I was really impressed with some of the rock formations around the park. And with Gemma on top of them it made it hard not to snap away.

This donkey with two gas tanks strapped to him reminded me of a Wile E Coyote cartoon where he has rockets strapped to him.

A turtle shaped piece of driftwood.

We kicked back, read alot and relaxed. The palm trees provided a nice background to my book as I laid on my back on the beach.

Gemma started working on a tan and we have hope that one might develop someday.

Our next stop is Cartagena.

Thursday, November 19, 2009

Mompos - A Taste of Life on the Mississippi

Its easy to find towns in every country full of old churches and off beat museums but Mompos offers something entirely different. Its a small town located in between Bogota and Cartagena on the banks of the Rio Magdalena. Its really hot and humid. Probably even more so than NYC in July. You couldn´t even stand still outside without sweating. So we turned to drinking lots of ice cold Aguilla, the local light beer.

Before we could start our journey to Mompos we had to spend one night in Bucaramanga. We arrived late at night and were catching a 5am bus the next morning. We found this gem of a hotel to sleep in. They led us into a windowless room off the garage of the hotel. The lock was a 2x4 you jammed into the doorway. The shower (which we didn´t use) was a pipe sticking out of the wall with a trickle of water that didn´t even clear the sink below it. Add it to the list of rank hotel rooms we´ve subjected ourselves to for quick transit town stops.

One of the charms of Mompos is that its pretty difficult to get to but rewards you with a nice relaxing time once you´re there. They told us it would take six hours to get to but as usual this was a severe underestimate. We traveled slowly on one of the worst roads we´d been on since Bolivia for ELEVEN hours! One of the reasons for the extra five hours is below.

The humidity drove us to drinking. We hid from the sun in little cafes and bodegas around town drinking 60 cent Aguilla and Poker cerveza, and a cider called Redds. The pictures in this post aren´t the best and don´t really do the town justice. Gemma says its because I was drunk most of the time which is probably true.

Here is a view of the river which the town sits on. Most of the shops, bars and markets as well as our hotel are all situated along the river. Not alot goes on in Mompos but it has a quaint charm to it like you´ve stepped back in time and are hanging out with Tom Sawyer and Huck Finn.

Walking through the streets at night you see everyone outside their houses rocking in their rocking chairs talking and watching life slowly go by. We finally found some to rock in at a nice hotel.

Gemma´s midday jam session over looking the river.

While neither Gemma or I can hardly claim to be a Chef extraordinaire, we have come to perfect the pasta with chorizo, onions and peppers dish. Below was a particularly inspired effort.

We spent three nights there before taking a taxi to Taganga on the Caribbean Coast. After three months on the road looking forward to the white sand beaches of the Caribbean we´re finally on our way!

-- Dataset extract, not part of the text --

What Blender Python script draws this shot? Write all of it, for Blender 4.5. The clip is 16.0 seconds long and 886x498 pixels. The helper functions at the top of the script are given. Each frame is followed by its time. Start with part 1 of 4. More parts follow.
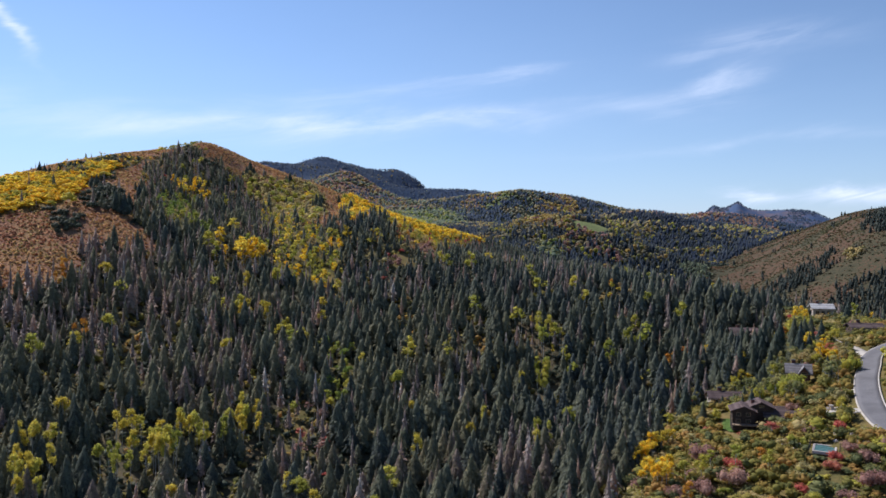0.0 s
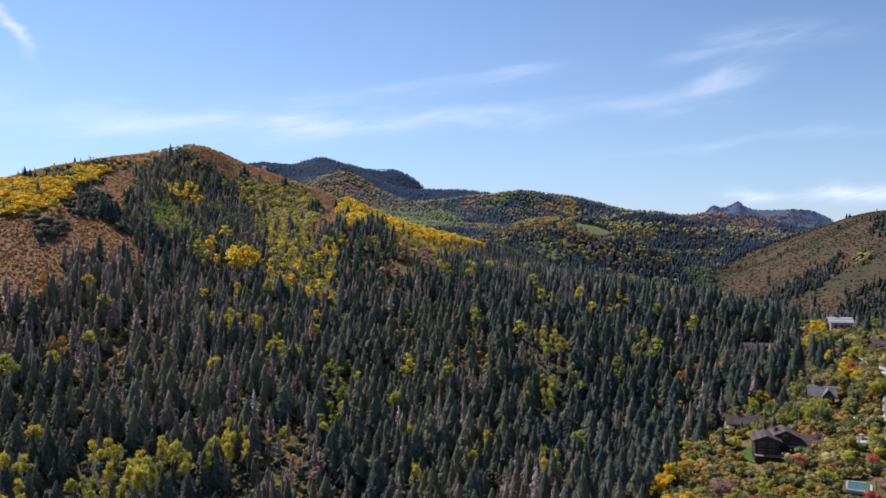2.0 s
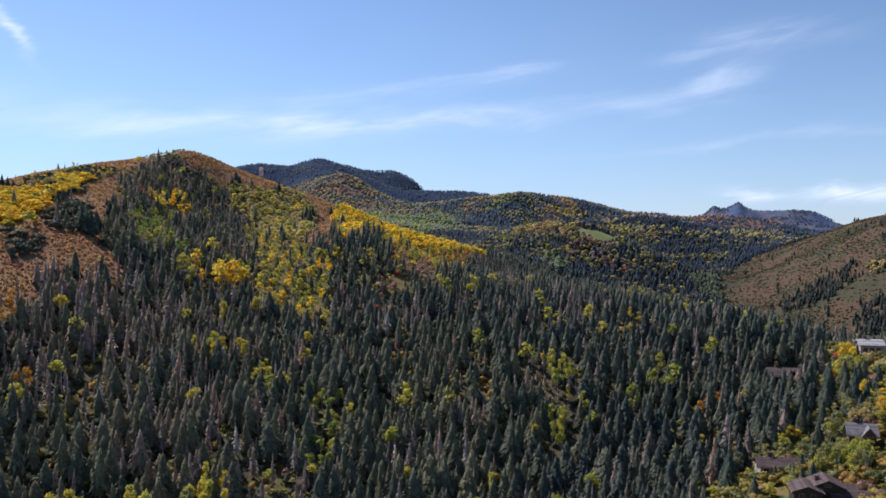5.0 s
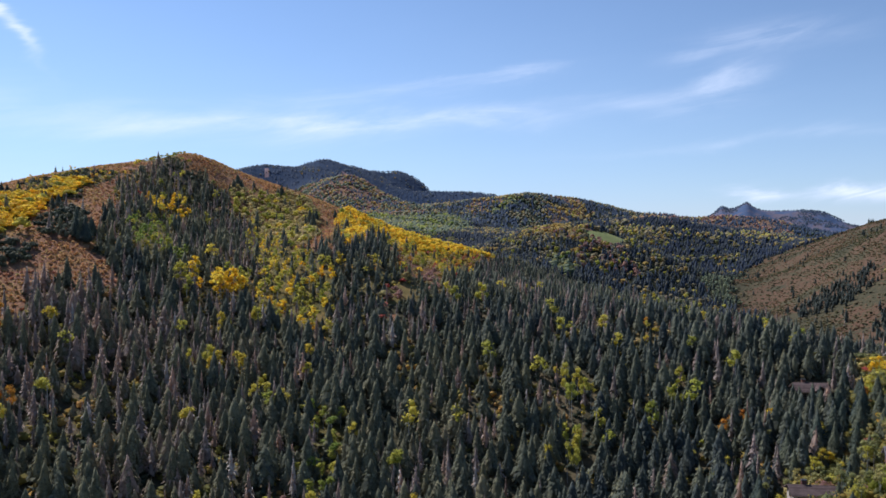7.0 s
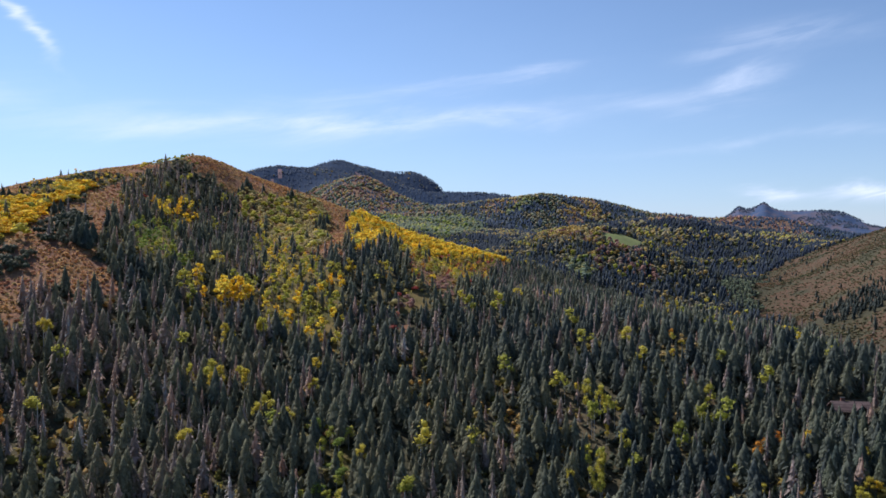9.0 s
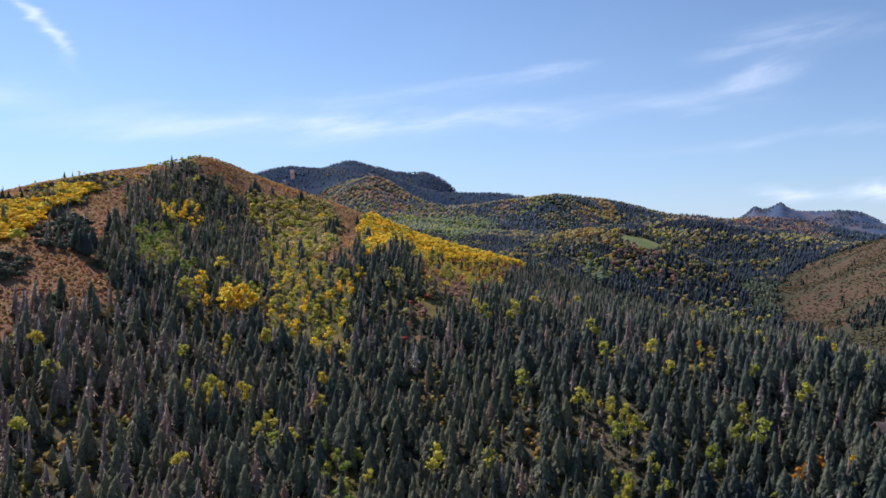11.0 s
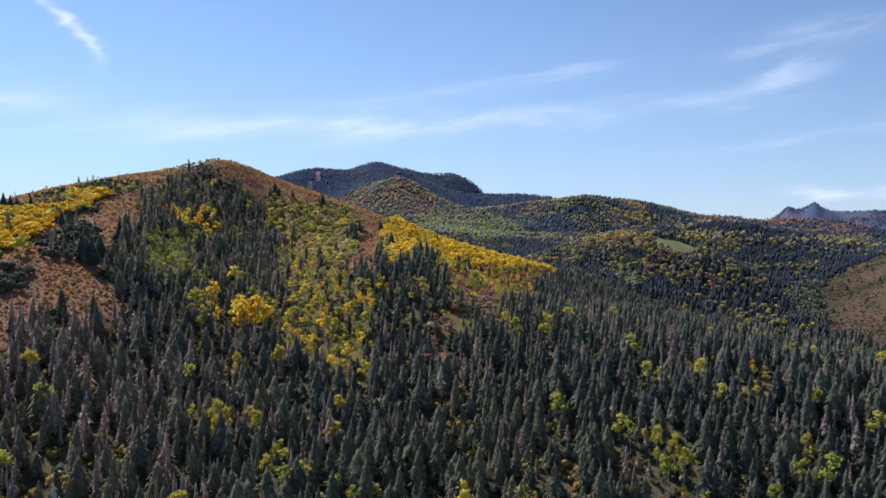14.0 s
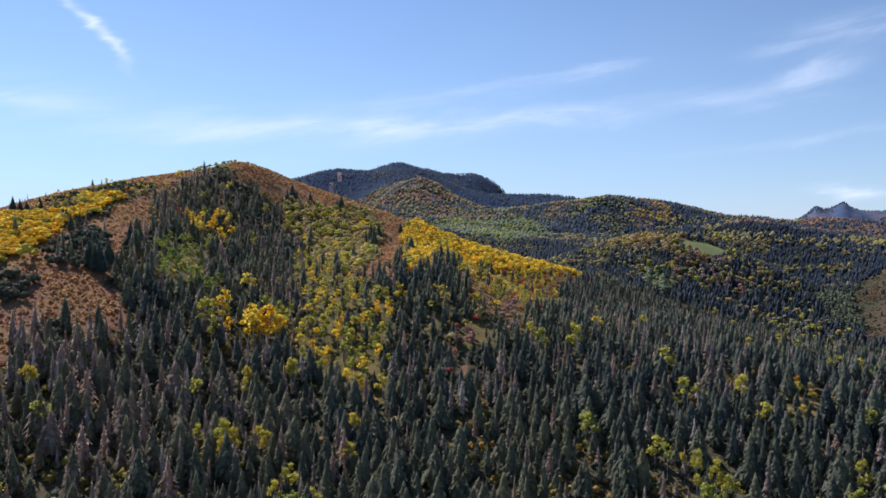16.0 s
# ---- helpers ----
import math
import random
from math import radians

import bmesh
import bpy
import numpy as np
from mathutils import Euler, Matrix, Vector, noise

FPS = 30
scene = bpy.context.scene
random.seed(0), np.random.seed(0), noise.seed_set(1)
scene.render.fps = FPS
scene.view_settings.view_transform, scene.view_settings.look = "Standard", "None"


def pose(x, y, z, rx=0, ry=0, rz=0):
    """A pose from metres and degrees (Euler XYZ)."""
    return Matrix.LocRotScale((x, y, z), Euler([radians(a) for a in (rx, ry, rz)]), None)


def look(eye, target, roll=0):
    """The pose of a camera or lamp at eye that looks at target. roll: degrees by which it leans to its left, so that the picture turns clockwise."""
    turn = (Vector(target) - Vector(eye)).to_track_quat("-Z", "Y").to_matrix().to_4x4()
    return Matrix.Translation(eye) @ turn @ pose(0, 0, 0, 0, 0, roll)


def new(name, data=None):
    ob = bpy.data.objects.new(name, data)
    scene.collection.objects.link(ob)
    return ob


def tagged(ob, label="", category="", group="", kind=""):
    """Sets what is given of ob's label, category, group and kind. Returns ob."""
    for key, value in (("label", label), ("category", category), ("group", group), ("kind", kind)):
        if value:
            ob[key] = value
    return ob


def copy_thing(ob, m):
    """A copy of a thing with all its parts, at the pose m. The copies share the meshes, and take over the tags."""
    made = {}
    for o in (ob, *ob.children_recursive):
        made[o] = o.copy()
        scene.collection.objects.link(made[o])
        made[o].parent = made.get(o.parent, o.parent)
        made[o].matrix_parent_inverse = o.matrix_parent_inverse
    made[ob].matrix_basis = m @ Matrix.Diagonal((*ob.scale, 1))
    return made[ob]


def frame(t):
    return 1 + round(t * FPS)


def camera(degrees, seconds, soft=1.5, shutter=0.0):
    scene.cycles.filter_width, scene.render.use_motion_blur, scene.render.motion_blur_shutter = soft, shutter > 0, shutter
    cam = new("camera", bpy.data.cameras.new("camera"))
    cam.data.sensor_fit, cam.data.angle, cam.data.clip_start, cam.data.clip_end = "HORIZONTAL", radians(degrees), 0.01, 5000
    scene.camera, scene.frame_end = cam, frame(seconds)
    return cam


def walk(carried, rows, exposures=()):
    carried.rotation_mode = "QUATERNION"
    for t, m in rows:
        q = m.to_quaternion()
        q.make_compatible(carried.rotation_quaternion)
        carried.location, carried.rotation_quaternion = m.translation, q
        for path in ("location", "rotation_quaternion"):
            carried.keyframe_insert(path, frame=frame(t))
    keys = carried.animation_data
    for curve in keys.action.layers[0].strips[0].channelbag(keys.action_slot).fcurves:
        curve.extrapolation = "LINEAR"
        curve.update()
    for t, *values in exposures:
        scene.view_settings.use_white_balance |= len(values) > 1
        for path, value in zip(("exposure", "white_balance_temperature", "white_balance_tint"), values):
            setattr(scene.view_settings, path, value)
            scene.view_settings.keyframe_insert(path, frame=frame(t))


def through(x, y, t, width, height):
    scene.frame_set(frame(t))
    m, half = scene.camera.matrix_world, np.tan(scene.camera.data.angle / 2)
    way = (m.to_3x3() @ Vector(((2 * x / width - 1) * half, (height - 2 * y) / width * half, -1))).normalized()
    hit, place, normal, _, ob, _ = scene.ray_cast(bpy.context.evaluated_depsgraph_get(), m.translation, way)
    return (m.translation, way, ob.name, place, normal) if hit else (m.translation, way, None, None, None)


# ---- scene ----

Tuesday, November 17, 2009

Life on the bus - plus pics from Barichara

When Gemma and I started our trip three months ago in Lima, Peru I asked the owner of the first hostel we stayed at how we should travel about South America. What I meant by that question was given that we started in Lima and wanted to see Bolivia which was to the south and Colombia which is to the north, which way should we head first? A smartass hostel owner from Panama was in the room and answered ¨By Bus¨. Yeah thanks buddy, we got that.

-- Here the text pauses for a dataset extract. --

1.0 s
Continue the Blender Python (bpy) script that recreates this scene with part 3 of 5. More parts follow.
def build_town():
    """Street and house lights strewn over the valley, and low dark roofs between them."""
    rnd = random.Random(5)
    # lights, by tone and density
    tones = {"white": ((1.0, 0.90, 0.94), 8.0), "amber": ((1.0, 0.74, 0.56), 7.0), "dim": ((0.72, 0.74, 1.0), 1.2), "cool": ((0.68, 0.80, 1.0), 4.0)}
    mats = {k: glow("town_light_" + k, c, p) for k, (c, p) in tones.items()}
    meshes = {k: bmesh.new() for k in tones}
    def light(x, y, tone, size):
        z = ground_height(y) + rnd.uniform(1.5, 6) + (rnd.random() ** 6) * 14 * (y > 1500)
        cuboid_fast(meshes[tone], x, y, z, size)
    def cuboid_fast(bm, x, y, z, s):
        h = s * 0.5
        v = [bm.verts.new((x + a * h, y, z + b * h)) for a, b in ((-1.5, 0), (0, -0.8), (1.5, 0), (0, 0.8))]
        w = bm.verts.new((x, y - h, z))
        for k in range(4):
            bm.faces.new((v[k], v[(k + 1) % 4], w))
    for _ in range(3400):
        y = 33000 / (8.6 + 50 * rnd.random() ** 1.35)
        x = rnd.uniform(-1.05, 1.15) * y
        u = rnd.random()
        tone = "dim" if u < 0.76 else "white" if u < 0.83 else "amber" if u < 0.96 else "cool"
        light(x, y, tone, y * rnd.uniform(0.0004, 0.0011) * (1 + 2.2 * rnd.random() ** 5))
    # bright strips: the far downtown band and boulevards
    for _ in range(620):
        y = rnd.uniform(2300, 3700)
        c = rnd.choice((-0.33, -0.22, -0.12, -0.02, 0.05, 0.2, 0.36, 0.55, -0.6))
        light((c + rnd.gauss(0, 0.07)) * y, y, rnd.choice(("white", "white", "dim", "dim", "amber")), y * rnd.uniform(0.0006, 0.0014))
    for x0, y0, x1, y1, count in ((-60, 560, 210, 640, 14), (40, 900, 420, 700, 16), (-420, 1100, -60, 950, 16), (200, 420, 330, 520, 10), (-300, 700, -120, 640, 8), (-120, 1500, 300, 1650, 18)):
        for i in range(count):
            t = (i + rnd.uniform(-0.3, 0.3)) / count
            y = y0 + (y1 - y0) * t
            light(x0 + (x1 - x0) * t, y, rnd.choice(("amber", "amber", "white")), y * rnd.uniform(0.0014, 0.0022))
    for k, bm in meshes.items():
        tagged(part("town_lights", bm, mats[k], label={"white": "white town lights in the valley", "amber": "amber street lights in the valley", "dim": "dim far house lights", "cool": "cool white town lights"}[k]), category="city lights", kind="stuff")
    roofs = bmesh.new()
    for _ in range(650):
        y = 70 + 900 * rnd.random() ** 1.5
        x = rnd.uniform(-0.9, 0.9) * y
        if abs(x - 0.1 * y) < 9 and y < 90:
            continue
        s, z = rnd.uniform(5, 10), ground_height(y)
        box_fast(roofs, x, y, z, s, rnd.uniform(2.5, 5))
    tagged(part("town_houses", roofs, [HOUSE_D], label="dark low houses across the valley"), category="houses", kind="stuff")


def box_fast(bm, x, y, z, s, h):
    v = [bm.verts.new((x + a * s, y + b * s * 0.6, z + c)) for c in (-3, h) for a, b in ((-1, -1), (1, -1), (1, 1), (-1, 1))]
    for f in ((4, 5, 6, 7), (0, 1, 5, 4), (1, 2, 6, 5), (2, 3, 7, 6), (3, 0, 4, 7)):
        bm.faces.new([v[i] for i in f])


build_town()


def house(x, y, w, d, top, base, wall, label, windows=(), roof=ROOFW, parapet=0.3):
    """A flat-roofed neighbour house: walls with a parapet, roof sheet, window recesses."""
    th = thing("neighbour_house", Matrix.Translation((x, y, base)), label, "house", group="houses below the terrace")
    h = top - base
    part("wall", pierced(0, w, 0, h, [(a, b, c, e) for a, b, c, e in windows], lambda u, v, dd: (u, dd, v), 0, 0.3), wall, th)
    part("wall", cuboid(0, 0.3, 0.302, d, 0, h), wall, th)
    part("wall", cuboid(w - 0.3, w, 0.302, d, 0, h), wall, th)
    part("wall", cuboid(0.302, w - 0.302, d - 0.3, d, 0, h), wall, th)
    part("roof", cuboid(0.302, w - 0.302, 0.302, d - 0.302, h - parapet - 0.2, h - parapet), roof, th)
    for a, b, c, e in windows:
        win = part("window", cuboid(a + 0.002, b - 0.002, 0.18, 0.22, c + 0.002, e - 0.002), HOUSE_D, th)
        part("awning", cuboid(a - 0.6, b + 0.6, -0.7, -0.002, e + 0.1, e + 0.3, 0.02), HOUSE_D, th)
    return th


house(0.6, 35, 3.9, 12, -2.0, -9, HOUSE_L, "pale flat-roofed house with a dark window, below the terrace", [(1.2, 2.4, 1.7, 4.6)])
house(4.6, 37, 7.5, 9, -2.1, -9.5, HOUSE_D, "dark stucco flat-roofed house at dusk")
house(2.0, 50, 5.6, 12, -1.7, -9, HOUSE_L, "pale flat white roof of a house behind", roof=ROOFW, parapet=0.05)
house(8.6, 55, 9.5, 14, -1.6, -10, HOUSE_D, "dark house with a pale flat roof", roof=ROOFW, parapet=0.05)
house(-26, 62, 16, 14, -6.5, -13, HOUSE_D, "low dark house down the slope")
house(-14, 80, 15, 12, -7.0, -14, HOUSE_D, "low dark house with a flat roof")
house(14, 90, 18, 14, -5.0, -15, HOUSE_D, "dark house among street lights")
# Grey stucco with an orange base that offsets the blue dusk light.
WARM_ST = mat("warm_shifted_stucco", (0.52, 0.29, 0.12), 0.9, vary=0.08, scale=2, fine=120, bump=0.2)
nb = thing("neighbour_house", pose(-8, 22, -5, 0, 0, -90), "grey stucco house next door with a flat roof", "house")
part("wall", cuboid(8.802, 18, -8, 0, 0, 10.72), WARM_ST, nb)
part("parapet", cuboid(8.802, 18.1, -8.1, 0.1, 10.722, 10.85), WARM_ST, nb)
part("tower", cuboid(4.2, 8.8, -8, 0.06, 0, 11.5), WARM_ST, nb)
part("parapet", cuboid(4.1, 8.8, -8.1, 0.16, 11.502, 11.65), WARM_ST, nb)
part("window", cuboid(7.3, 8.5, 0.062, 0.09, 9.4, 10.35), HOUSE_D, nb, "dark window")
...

But traveling by bus is pretty much a twice weekly occassion for us. There is basically no rail system in South America and my sense of direction is too awful for us to try and drive. We spend ALOT of time on buses. The person in the seat in front of me ALWAYS extends their seat back as far as possible immediately when they sit down, even if its not time to sleep. Gemmas seat never reclines. The air conditioning is always on full blast making it freezing cold. The people selling the bus tickets lie about how long the journey is, usually subtracting at least an hour or two. The roads are usually terribly bumpy and Gemma gets motion sick.

One positive of life on the road is that we get to see alot of stunning scenery along the way. I usually don´t take pictures through the glass because they rarely turn out well but the one below was taken from the bus. Its not the best example of the scenery we see, but its decent.

Onto Barichara, a stunningly beautiful quiet little Colombian town just north of Bogota. We only spent the afternoon there because there isn´t much to do. Its just a really beautiful town that the guidebook described as a picture perfect setting for a Hollywood movie.

The little theatre below looks out onto the vista you see in the picture right below it. We didn´t get to see a performance but it must make for a good venue.

All the buildings had red tile roofs and colored windows. There were lots of flowers everywhere and some cool looking trees. Not much else to say about this little town, but thought you might like to see some pics.